MMX was pretty useless (reuses FPU registers = cant run FPU code in parallel) marketing gimmick from Intel designed to tick boxes, promoted with fake "designed for MMX" campaign https://www.mobygames.com/images/covers/l/51358-pod-windows-... spoilers: MMX enables one sound filter in the whole game, no speed difference. Ubisoft just made some extra cash by printing this on the box.

MMX was one of Intel's many Native Signal Processing (NSP) initiatives. They had plenty of ideas for making PCs dependent on Intel hardware, something Nvidia is really good at these days (physx, cuda, hairworks, gameworks). Thankfully Microsoft was quick to kill their other fancy plans https://www.theregister.co.uk/1998/11/11/microsoft_said_drop... Microsoft did the same thing to Creative with Vista killing DirectAudio, out of fear that one company was gripping positional audio monopoly on their platform.

> MP3s require floating point unless you hand code fixed point version of the decoder.

This is a weird statement. "MP3 encode/decode requires floating point unless you implement in fixed point such that you don't need floating point." It's perfectly possible to write fixed point MP3 decoders.

Sure, MMX wasn't that great, but it was Intel's first SIMD extension, was definitely intended to help with "things like MP3 decoding," and was followed by a ton of improved extensions with similar goals.

Ah, I understood that as dedicated hardware (blocks) for decoding media such as mp3 (in the same vein as h264 hardware decoders).
A Pentium II was more than enough to decode MP3's in parallel.
What's interesting is, I used to have this old 486 laptop.

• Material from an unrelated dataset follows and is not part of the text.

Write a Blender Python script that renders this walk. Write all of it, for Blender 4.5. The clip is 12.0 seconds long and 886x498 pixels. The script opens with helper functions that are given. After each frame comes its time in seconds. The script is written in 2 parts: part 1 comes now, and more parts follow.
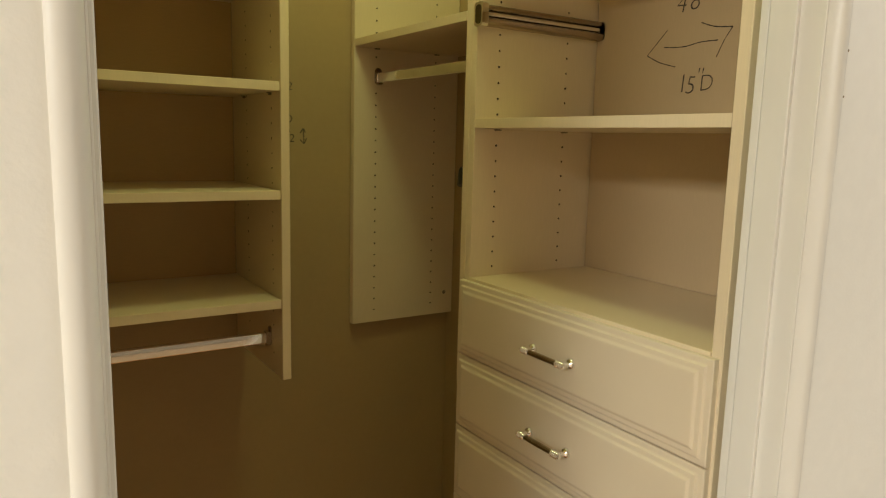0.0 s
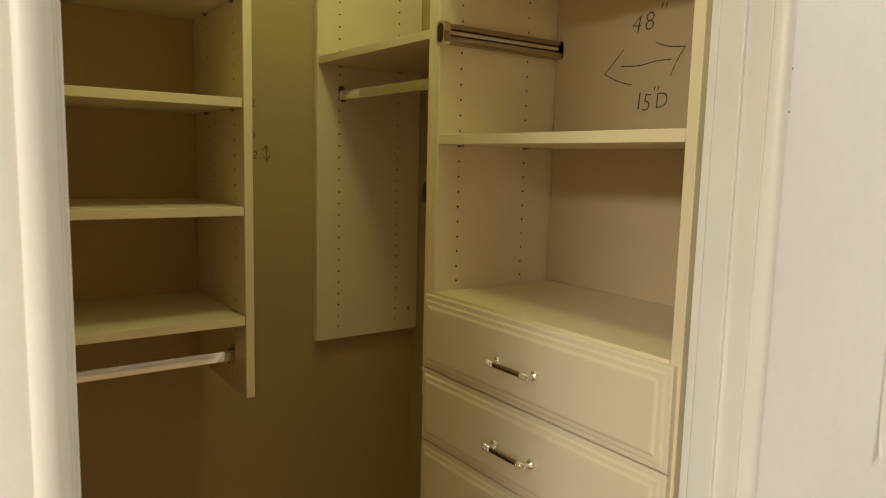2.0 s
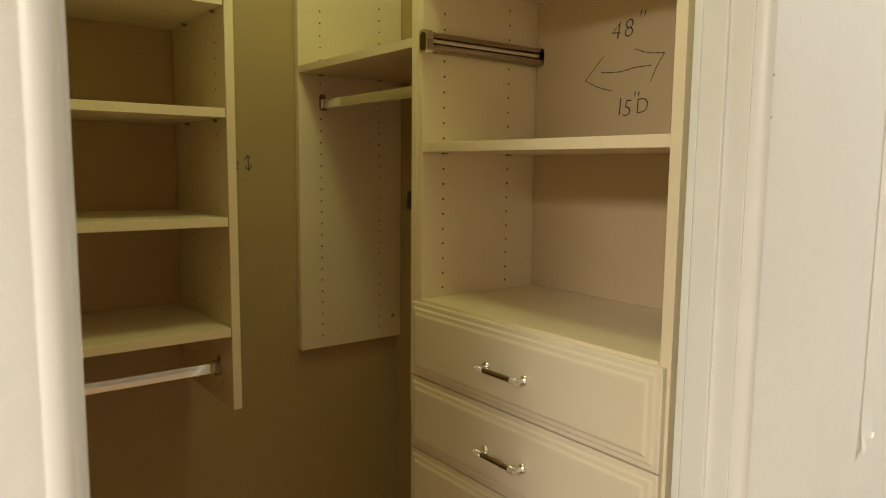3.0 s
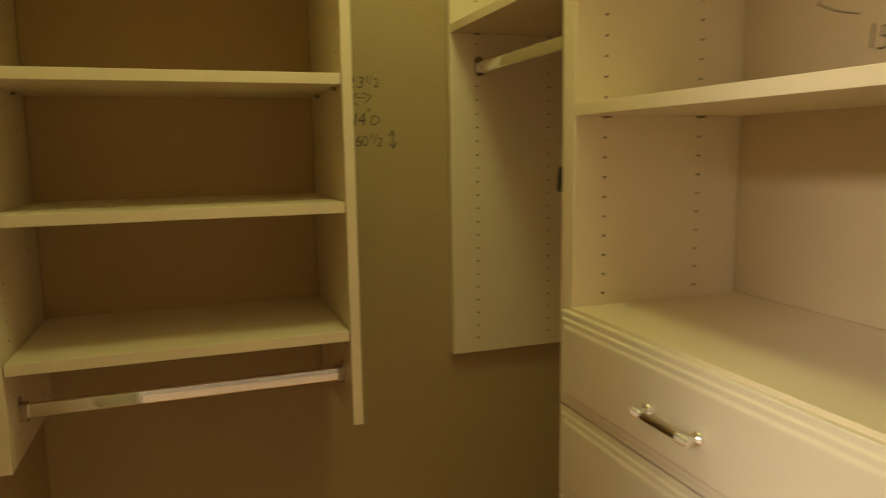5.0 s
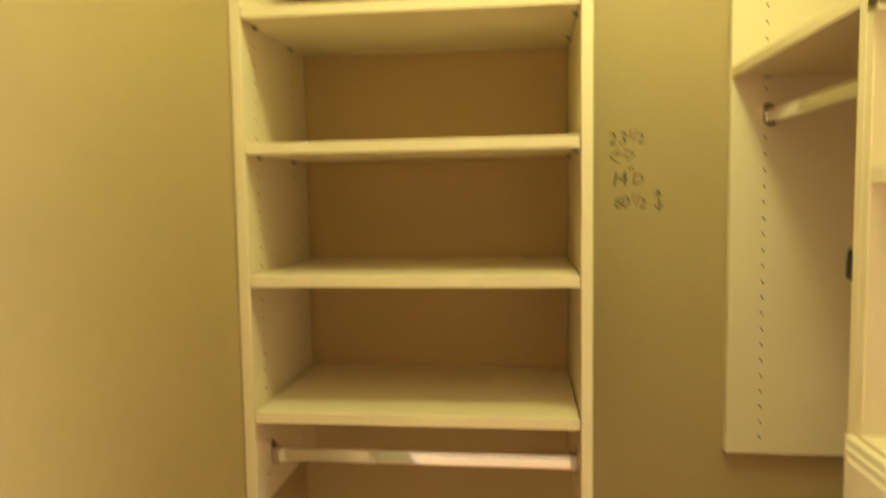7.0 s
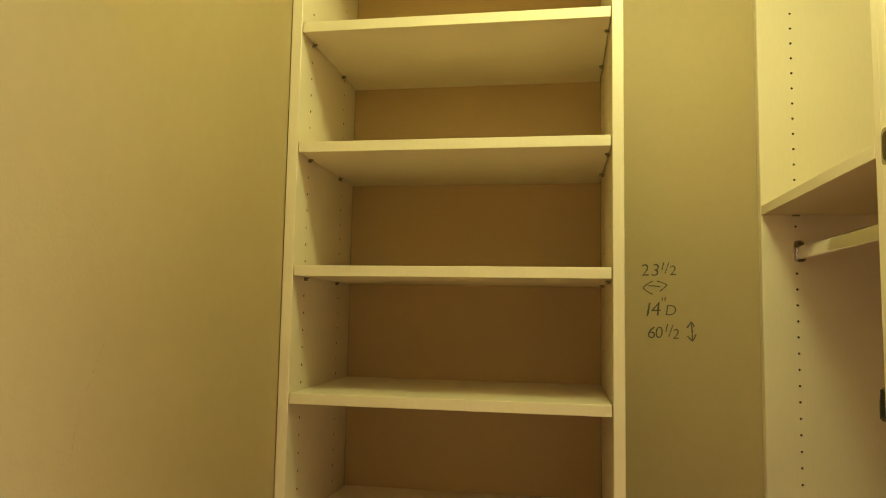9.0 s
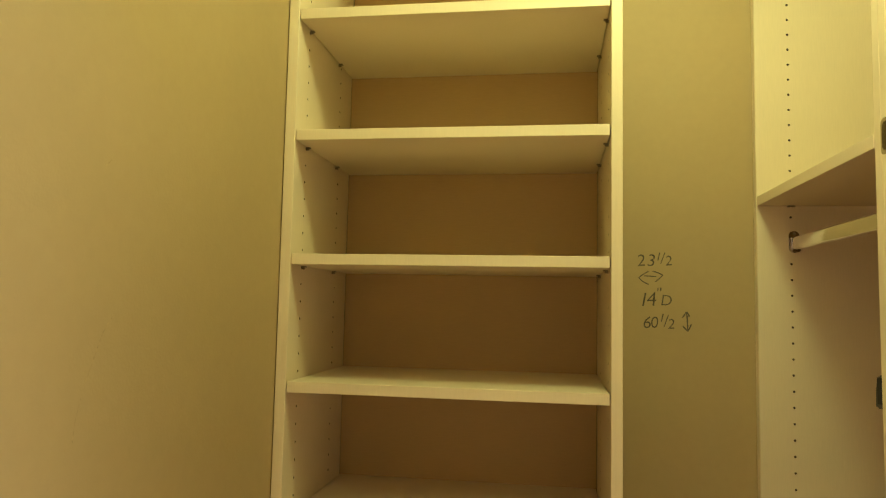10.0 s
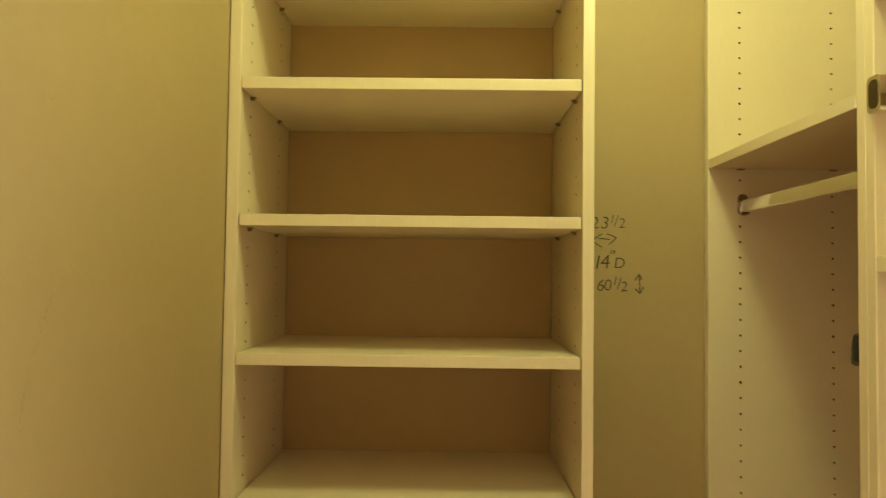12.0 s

With Linux on it, I could run XMMS playing my MP3s and do other things and you could barely tell it was there. In Windows, playing an MP3 file with WinAmp took up so much CPU, you were stuck running only WinAmp.
Windows 9x had preemptive multitasking bolted on as an afterthought. Same engineering flaw that made it so crash-prone, with much of the kernel exposed read/write to the application for backwards compatibility with Windows 3.1. And Windows 3.1 did not have preemptive multitasking at all. Everything was cooperative running in one address space. If an application used anything from that era, the kernel could end up wasting way too many cycles handling the request. This made multitasking under high load dicey at best.

Linux is a fully preemptive OS with a kernel designed to return from system calls quickly, without blocking all the processes in the system. No surprise it fared better.

My off-brand 486dx4 120mhz was the first cpu I had that could play mp3 without skipping in Winamp.
With mpg123 or mp3blaster (or mocp even) it would run much better.